Start Recorded information

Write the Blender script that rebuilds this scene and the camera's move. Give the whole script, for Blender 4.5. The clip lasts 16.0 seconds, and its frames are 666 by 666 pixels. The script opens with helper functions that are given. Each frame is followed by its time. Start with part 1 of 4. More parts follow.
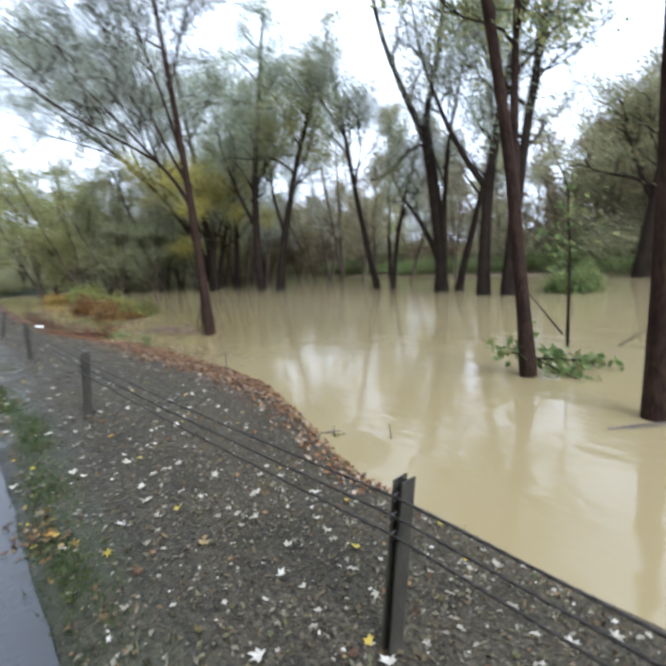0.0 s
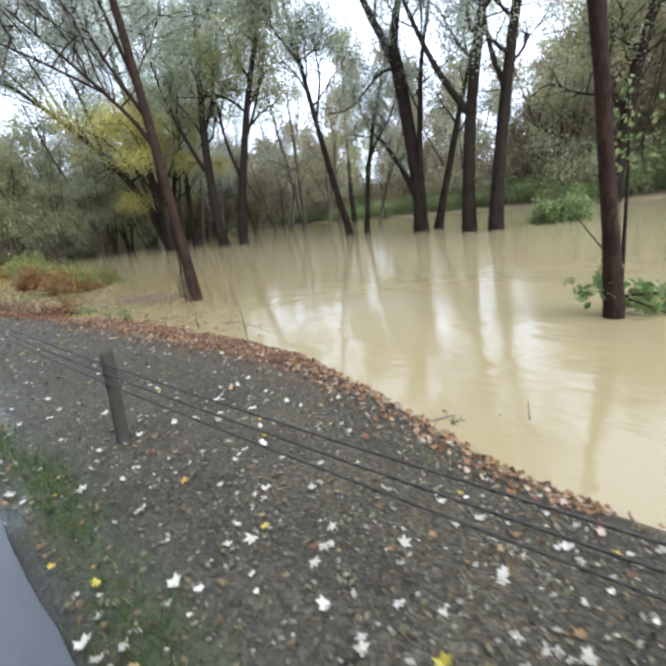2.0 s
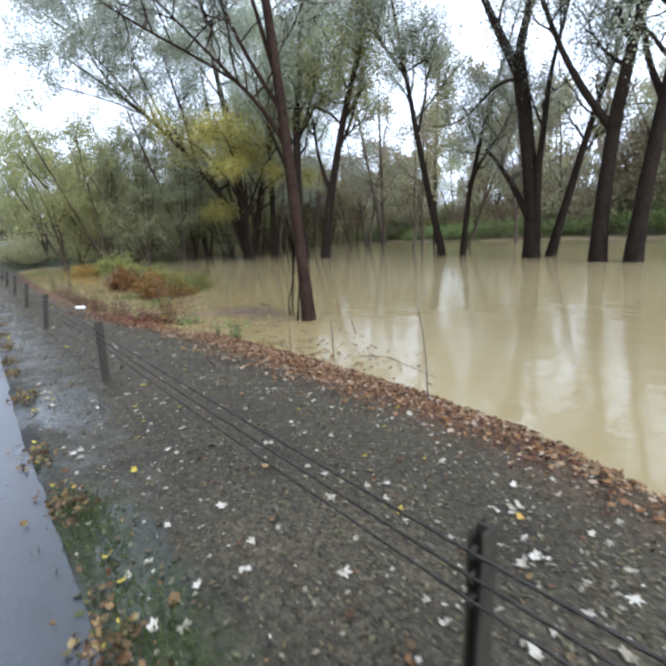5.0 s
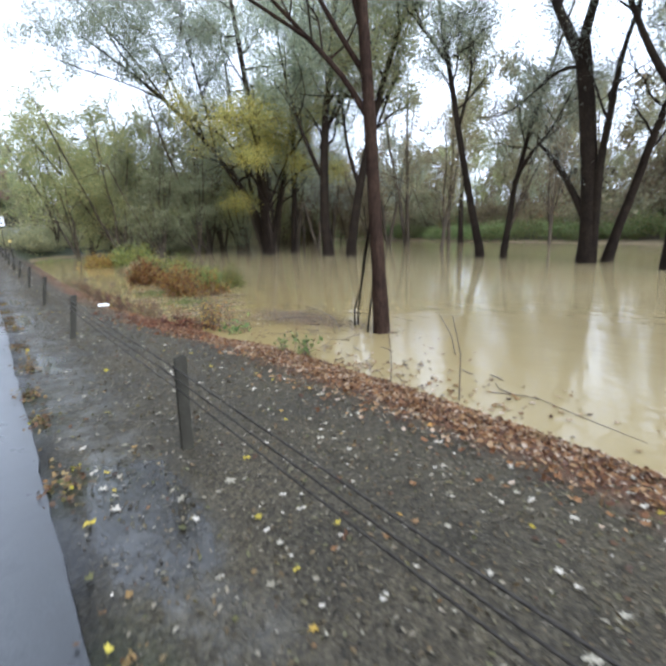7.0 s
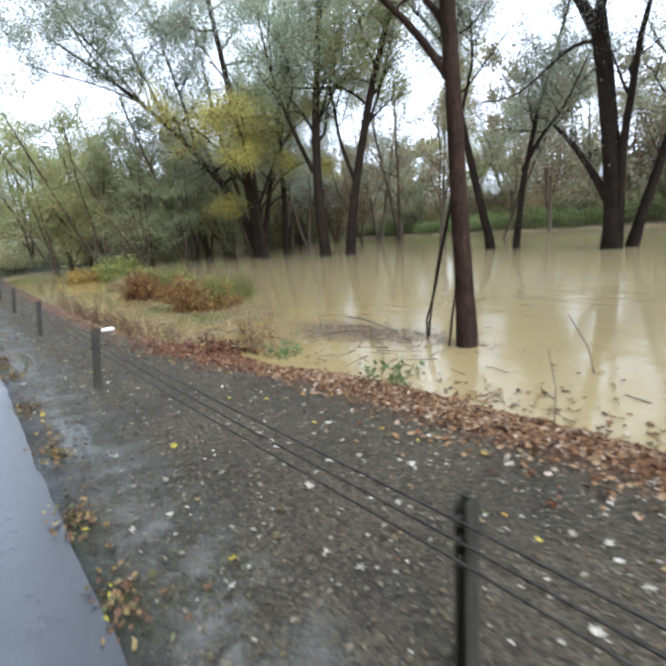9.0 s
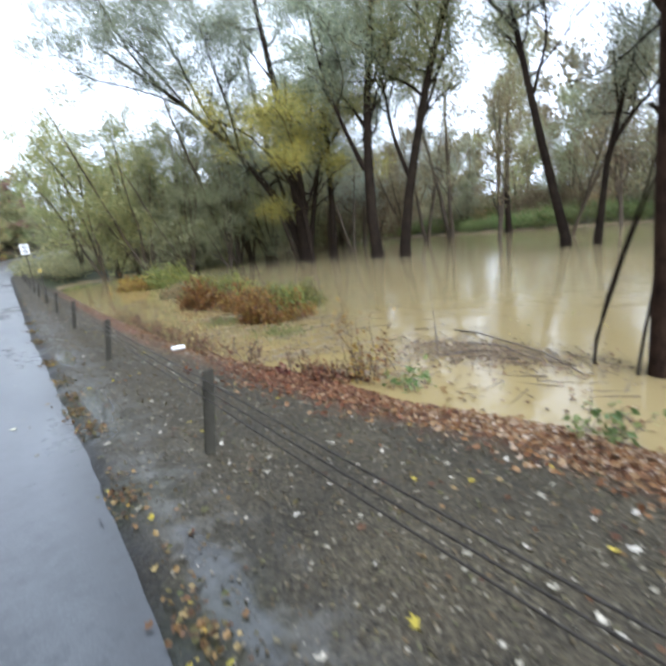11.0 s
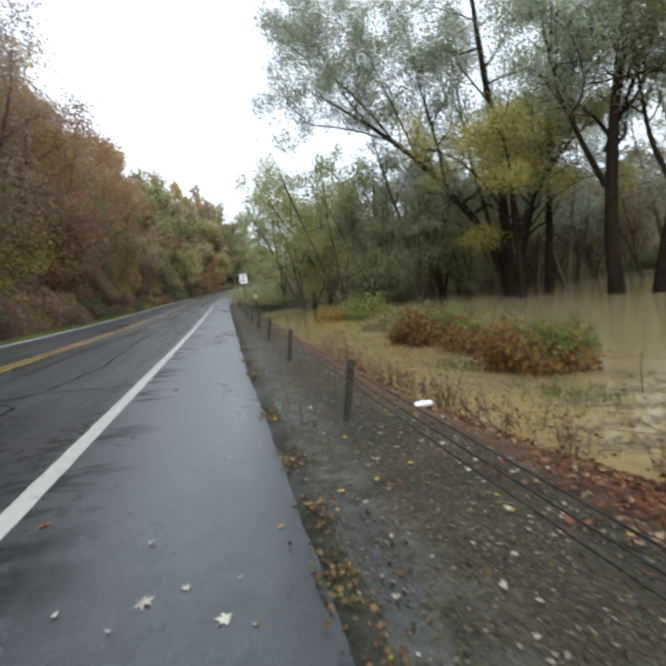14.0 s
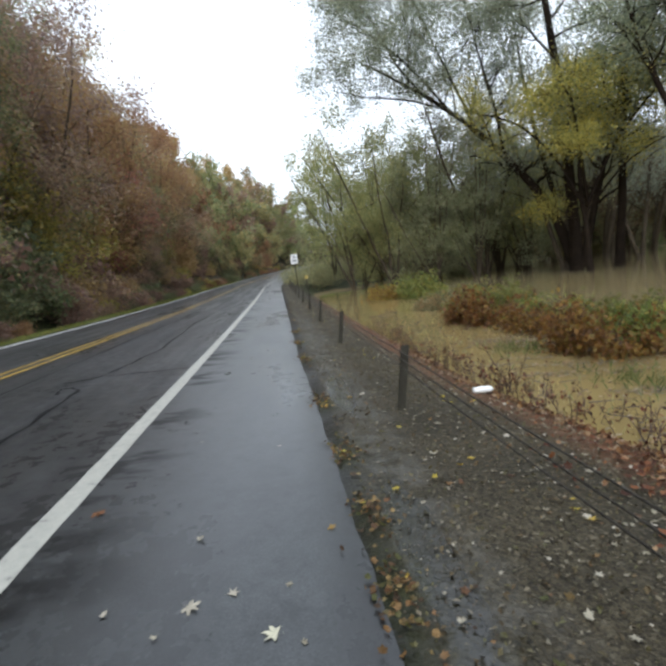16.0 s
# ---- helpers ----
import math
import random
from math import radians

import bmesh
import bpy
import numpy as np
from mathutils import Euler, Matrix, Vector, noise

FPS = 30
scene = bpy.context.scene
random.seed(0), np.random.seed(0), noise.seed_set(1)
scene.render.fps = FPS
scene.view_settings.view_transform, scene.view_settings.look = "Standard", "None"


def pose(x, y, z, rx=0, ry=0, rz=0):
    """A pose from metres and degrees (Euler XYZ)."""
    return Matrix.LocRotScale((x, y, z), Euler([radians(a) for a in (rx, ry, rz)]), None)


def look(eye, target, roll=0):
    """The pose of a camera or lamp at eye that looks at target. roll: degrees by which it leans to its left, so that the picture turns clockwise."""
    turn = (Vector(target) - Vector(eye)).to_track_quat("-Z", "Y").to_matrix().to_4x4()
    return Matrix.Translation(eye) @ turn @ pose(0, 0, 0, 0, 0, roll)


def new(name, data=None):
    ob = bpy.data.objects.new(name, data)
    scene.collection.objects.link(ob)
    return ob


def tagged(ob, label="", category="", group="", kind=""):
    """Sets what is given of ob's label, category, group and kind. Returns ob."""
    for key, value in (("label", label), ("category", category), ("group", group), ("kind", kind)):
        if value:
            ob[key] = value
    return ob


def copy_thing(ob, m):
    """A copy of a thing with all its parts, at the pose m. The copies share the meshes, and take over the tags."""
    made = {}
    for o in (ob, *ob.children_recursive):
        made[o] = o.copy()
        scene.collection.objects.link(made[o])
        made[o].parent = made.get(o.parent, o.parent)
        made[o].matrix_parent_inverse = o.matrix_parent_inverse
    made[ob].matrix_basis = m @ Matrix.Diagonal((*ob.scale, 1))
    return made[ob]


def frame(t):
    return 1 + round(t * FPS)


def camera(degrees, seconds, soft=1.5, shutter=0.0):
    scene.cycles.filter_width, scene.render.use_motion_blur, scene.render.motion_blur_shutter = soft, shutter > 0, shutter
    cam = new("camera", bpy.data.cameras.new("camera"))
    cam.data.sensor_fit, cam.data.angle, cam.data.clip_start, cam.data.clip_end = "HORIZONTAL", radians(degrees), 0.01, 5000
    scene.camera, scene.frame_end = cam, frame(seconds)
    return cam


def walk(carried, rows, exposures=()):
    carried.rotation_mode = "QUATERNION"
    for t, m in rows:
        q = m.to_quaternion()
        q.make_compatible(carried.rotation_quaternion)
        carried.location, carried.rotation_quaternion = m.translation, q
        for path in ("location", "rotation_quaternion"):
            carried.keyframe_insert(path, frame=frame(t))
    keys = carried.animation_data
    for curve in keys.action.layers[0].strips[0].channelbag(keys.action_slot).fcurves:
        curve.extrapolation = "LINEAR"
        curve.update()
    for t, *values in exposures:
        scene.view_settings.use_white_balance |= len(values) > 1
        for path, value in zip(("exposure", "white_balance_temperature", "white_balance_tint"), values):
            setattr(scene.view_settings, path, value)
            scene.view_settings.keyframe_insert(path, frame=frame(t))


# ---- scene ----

End Recorded information

_Request_.
Transcribe the material exactly, leaving every picture out.

_Result of this task_.
Write the Blender script that rebuilds this scene and the camera's move. Give the whole script, for Blender 4.5. The clip lasts 16.0 seconds, and its frames are 666 by 666 pixels. The script opens with helper functions that are given. Each frame is followed by its time. Start with part 1 of 4. More parts follow.
0.0 s
2.0 s
5.0 s
7.0 s
9.0 s
11.0 s
14.0 s
16.0 s
# ---- helpers ----
import math
import random
from math import radians

import bmesh
import bpy
import numpy as np
from mathutils import Euler, Matrix, Vector, noise

FPS = 30
scene = bpy.context.scene
random.seed(0), np.random.seed(0), noise.seed_set(1)
scene.render.fps = FPS
scene.view_settings.view_transform, scene.view_settings.look = "Standard", "None"


def pose(x, y, z, rx=0, ry=0, rz=0):
    """A pose from metres and degrees (Euler XYZ)."""
    return Matrix.LocRotScale((x, y, z), Euler([radians(a) for a in (rx, ry, rz)]), None)


def look(eye, target, roll=0):
    """The pose of a camera or lamp at eye that looks at target. roll: degrees by which it leans to its left, so that the picture turns clockwise."""
    turn = (Vector(target) - Vector(eye)).to_track_quat("-Z", "Y").to_matrix().to_4x4()
    return Matrix.Translation(eye) @ turn @ pose(0, 0, 0, 0, 0, roll)


def new(name, data=None):
    ob = bpy.data.objects.new(name, data)
    scene.collection.objects.link(ob)
    return ob


def tagged(ob, label="", category="", group="", kind=""):
    """Sets what is given of ob's label, category, group and kind. Returns ob."""
    for key, value in (("label", label), ("category", category), ("group", group), ("kind", kind)):
        if value:
            ob[key] = value
    return ob


def copy_thing(ob, m):
    """A copy of a thing with all its parts, at the pose m. The copies share the meshes, and take over the tags."""
    made = {}
    for o in (ob, *ob.children_recursive):
        made[o] = o.copy()
        scene.collection.objects.link(made[o])
        made[o].parent = made.get(o.parent, o.parent)
        made[o].matrix_parent_inverse = o.matrix_parent_inverse
    made[ob].matrix_basis = m @ Matrix.Diagonal((*ob.scale, 1))
    return made[ob]


def frame(t):
    return 1 + round(t * FPS)


def camera(degrees, seconds, soft=1.5, shutter=0.0):
    scene.cycles.filter_width, scene.render.use_motion_blur, scene.render.motion_blur_shutter = soft, shutter > 0, shutter
    cam = new("camera", bpy.data.cameras.new("camera"))
    cam.data.sensor_fit, cam.data.angle, cam.data.clip_start, cam.data.clip_end = "HORIZONTAL", radians(degrees), 0.01, 5000
    scene.camera, scene.frame_end = cam, frame(seconds)
    return cam


def walk(carried, rows, exposures=()):
    carried.rotation_mode = "QUATERNION"
    for t, m in rows:
        q = m.to_quaternion()
        q.make_compatible(carried.rotation_quaternion)
        carried.location, carried.rotation_quaternion = m.translation, q
        for path in ("location", "rotation_quaternion"):
            carried.keyframe_insert(path, frame=frame(t))
    keys = carried.animation_data
    for curve in keys.action.layers[0].strips[0].channelbag(keys.action_slot).fcurves:
        curve.extrapolation = "LINEAR"
        curve.update()
    for t, *values in exposures:
        scene.view_settings.use_white_balance |= len(values) > 1
        for path, value in zip(("exposure", "white_balance_temperature", "white_balance_tint"), values):
            setattr(scene.view_settings, path, value)
            scene.view_settings.keyframe_insert(path, frame=frame(t))


# ---- scene ----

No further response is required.